In case this week is hard for you…
Ten years ago this week was one of the hardest of my life.
I wasn't just kind of sad or mildly discouraged. I had fallen into despair. So many hard things had happened, and it felt like so much had been taken from me. Every attempt to make things better fell apart. I felt like nothing would ever be okay again.
This week I've been taking a look at my life now, and I'm amazed at where I am. It has led me to reflect on all that has changed in those 10 years in between.
Many of the things I felt so upset about that week 10 years ago haven't changed. Yet my life is so different. I am so different. I think what is most different is my understanding of my worth - the deeply rooted confidence that I am loved beyond my wildest imagination.
What led me to that new understanding? It wasn't the power of positive thinking (though my perspective did need to shift). It wasn't just hard work and determination (though it did take lots of both). I didn't just pray my way through it (though prayer was essential at every step of the journey).
What led me there was hope. Not so much in telling myself that things would change or get better. But in opening myself to the possibility that there was more to my life than what I could see.

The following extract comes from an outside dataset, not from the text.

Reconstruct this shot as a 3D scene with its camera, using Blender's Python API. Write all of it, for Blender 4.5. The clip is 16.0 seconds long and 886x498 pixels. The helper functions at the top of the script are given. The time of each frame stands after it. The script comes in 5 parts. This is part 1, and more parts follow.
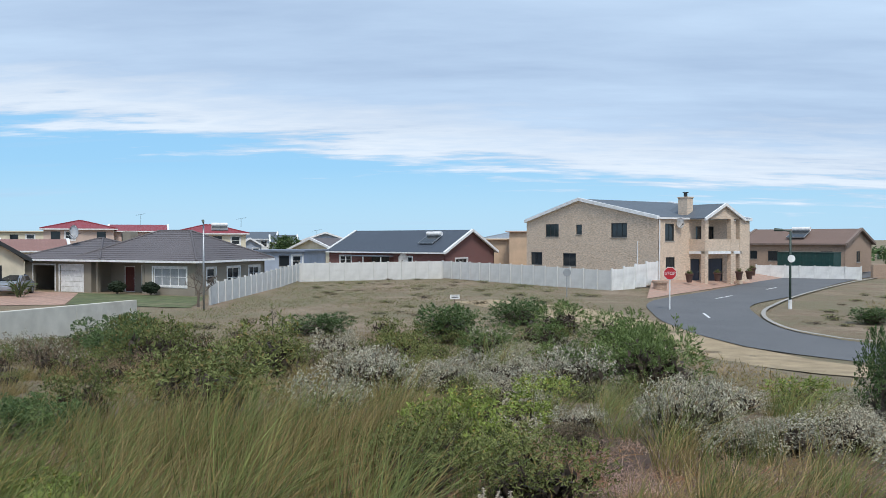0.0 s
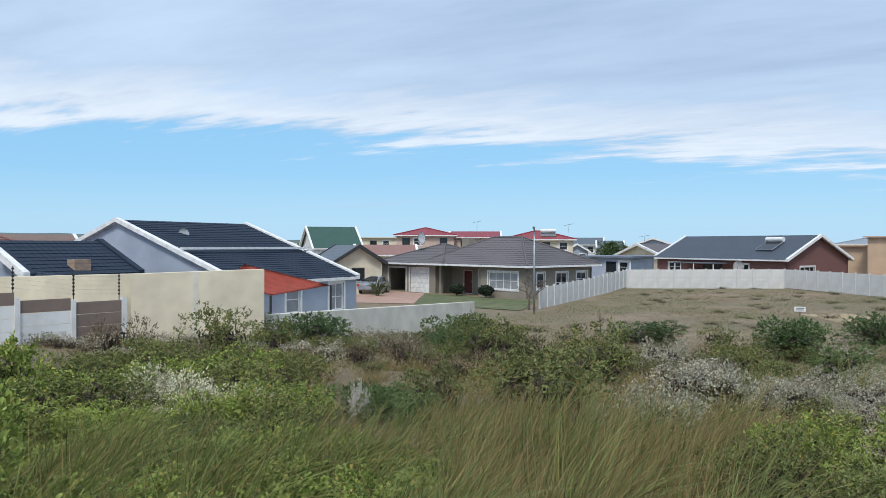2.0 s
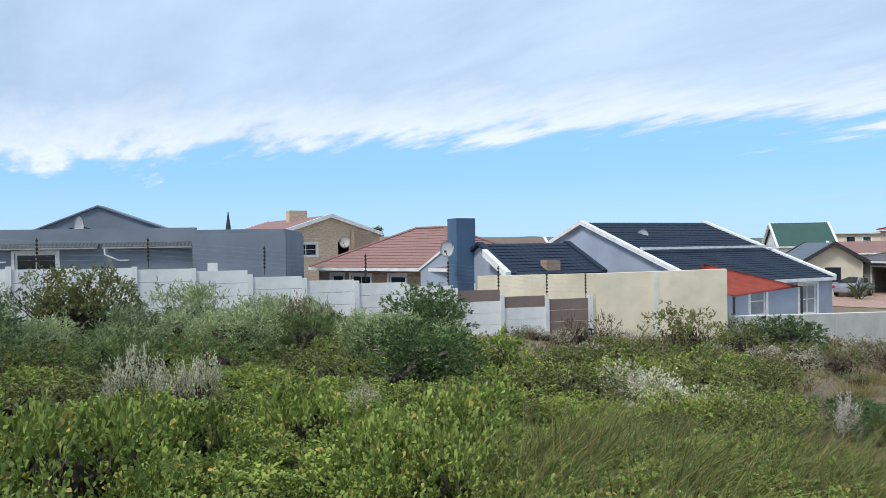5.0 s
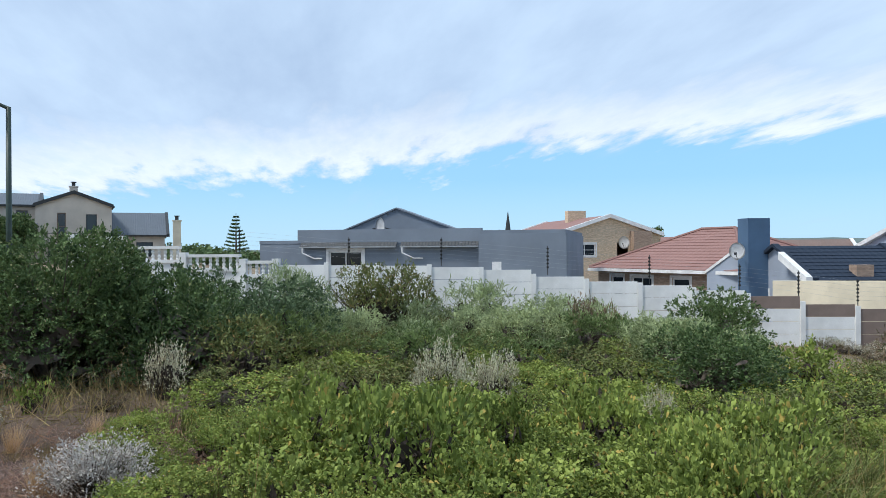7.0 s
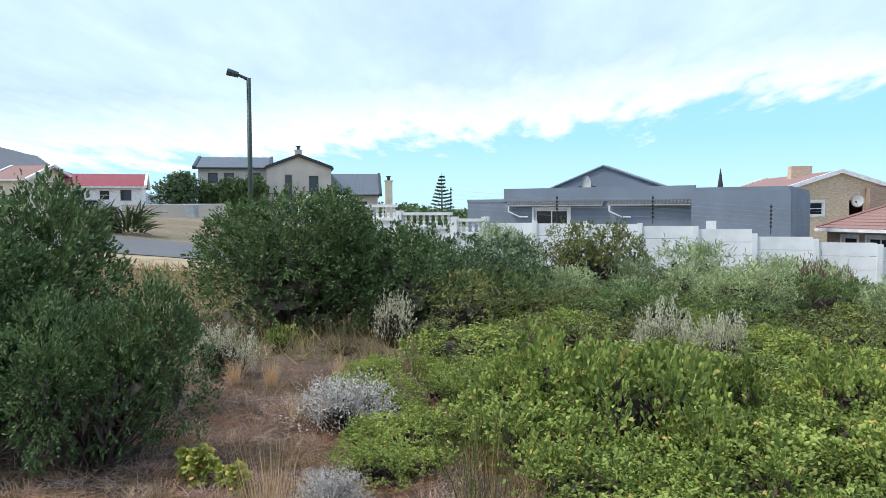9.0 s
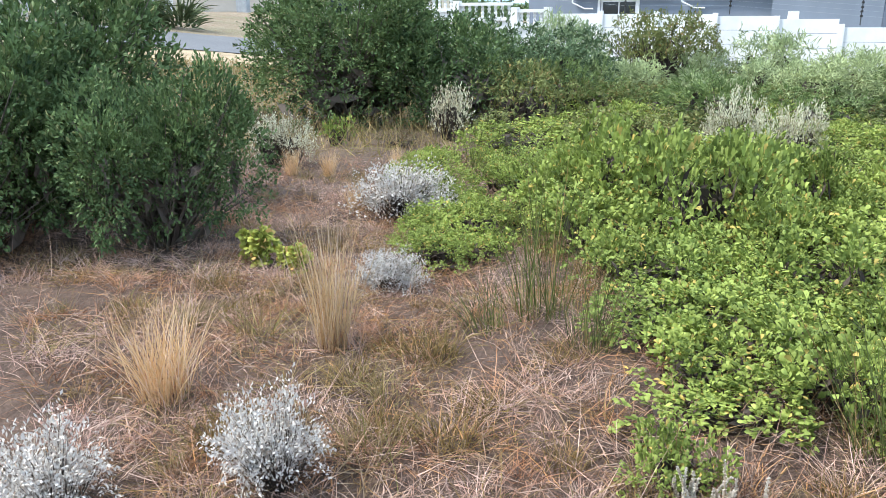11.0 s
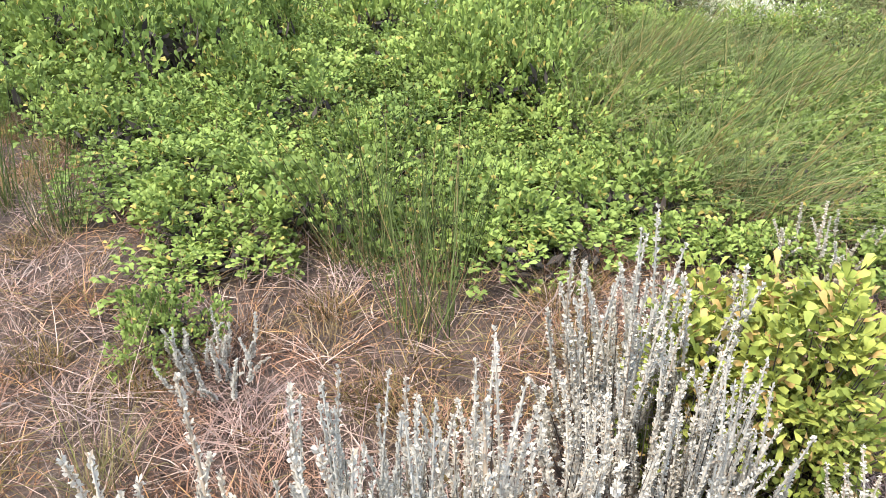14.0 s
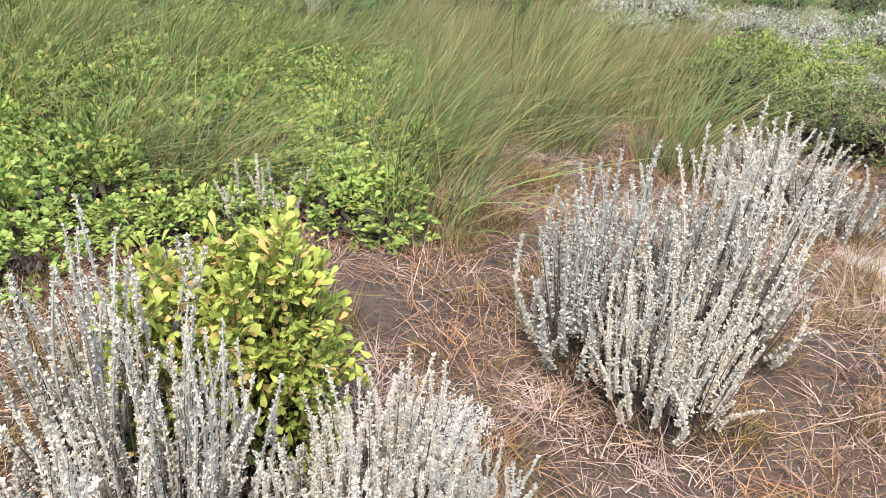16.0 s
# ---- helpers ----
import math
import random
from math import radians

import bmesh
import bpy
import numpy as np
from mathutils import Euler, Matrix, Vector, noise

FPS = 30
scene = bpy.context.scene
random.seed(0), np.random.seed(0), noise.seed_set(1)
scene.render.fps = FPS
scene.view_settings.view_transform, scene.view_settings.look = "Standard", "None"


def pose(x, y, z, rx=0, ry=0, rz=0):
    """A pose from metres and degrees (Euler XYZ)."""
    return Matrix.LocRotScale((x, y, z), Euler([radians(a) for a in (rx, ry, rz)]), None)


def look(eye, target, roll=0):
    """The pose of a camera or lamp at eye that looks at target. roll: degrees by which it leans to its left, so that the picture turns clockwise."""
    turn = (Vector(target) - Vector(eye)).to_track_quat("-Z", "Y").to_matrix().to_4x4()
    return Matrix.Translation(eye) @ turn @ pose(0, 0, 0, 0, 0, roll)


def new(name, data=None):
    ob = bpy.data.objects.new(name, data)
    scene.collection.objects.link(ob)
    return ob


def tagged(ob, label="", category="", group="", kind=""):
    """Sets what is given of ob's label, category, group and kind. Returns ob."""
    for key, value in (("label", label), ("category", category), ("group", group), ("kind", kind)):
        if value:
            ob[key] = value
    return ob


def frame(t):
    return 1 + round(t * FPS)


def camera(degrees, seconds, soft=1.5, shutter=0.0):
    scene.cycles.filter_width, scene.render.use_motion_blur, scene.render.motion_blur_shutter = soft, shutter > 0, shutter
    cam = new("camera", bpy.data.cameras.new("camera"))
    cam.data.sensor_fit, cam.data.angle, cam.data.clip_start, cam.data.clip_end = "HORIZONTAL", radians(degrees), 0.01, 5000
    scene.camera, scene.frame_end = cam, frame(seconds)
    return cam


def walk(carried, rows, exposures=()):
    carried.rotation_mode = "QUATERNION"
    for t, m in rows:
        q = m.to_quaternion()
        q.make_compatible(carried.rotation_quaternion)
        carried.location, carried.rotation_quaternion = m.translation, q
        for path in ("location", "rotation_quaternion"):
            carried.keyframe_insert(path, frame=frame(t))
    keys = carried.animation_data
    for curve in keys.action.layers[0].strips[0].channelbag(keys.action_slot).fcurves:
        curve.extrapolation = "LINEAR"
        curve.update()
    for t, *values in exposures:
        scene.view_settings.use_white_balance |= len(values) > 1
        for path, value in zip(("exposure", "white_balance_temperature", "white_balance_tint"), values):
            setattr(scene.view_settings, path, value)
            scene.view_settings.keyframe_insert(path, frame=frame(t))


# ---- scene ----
cam = camera(59.9, 16.0, soft=0.5)
PATH = [
    (0, (0.181, 0.806, 1.582), (0.175, 2.805, 1.557), 0.0),
    (0.5, (0.117, 0.864, 1.582), (-0.086, 2.853, 1.56), -0.0),
    (1, (0.096, 0.859, 1.58), (-0.305, 2.818, 1.563), -0.2),
    (1.5, (0.083, 0.793, 1.597), (-0.551, 2.69, 1.585), 0.1),
    (2, (0.089, 0.736, 1.609), (-0.728, 2.562, 1.598), 0.1),
    (2.5, (0.076, 0.71, 1.609), (-0.911, 2.449, 1.6), -0.0),
    (3, (0.04, 0.726, 1.612), (-1.125, 2.352, 1.606), -0.2),
    (3.5, (0.015, 0.701, 1.611), (-1.328, 2.183, 1.603), -0.3),
    (4, (-0.01, 0.683, 1.61), (-1.479, 2.04, 1.604), -0.5),
    (4.2, (-0.005, 0.692, 1.61), (-1.521, 1.997, 1.603), -0.6),
    (6.5, (-0.029, 0.533, 1.621), (-1.933, 1.147, 1.629), -0.6),
    (7, (0.012, 0.464, 1.638), (-1.941, 0.896, 1.642), -0.3),
    (7.5, (0.06, 0.413, 1.649), (-1.925, 0.66, 1.656), -0.3),
    (8, (0.121, 0.347, 1.665), (-1.878, 0.42, 1.672), -0.3),
    (8.2, (0.137, 0.324, 1.659), (-1.863, 0.339, 1.667), -0.3),
    (10.3, (-0.083, 0.204, 1.517), (-2.035, -0.018, 1.144), -0.5),
    (10.5, (-0.089, 0.212, 1.504), (-2.025, -0.015, 1.056), -0.6),
    (11, (-0.097, 0.222, 1.475), (-1.991, -0.004, 0.872), -0.6),
    (11.5, (-0.107, 0.235, 1.449), (-1.956, 0.019, 0.717), -0.6),
    (12, (-0.124, 0.261, 1.42), (-1.934, 0.122, 0.581), -0.4),
    (12.5, (-0.14, 0.31, 1.401), (-1.935, 0.436, 0.529), 0.1),
    (13, (-0.192, 0.388, 1.382), (-1.937, 0.79, 0.491), 0.2),
    (13.5, (-0.195, 0.414, 1.373), (-1.86, 1.057, 0.47), 0.6),
    (14, (-0.198, 0.441, 1.367), (-1.735, 1.331, 0.448), 1.2),
    (14.5, (-0.196, 0.468, 1.364), (-1.55, 1.612, 0.438), 1.7),
    (15, (-0.194, 0.49, 1.36), (-1.314, 1.858, 0.426), 2.8),
    (15.5, (-0.183, 0.507, 1.361), (-1.034, 2.06, 0.432), 4.3),
    (16, (-0.159, 0.51, 1.368), (-0.697, 2.203, 0.449), 5.3),
]
EXPOSURES = [(0, 0.08), (3, 0.08), (4, 0.15), (8.2, 0.34), (10.3, 1.15), (11, 1.38), (12, 1.6), (13, 1.58), (16, 1.38)]
walk(cam, [(t, look(eye, target, roll)) for t, eye, target, roll in PATH], EXPOSURES)

# ---- world, sun, exposure ----
world = bpy.data.worlds.new("sky")
scene.world = world
world.use_nodes = True
wn, wl = world.node_tree.nodes, world.node_tree.links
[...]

The beginnings of this felt pitiful. My prayers were tiny. My acts of self-care were less than stellar. Sometimes it felt like all I could do was take the next breath. But I did. And I never could have imagined where those tiny beginnings would lead.
Having hope didn't suddenly make things better. It kept me in touch with the one who makes all things new. My life didn't change because I'm lucky or worked hard enough. My life is the way it is now because I took that next breath and opened myself to new life.
So, hold on, dear friend. And just take that next breath. You are welcoming new life - even now.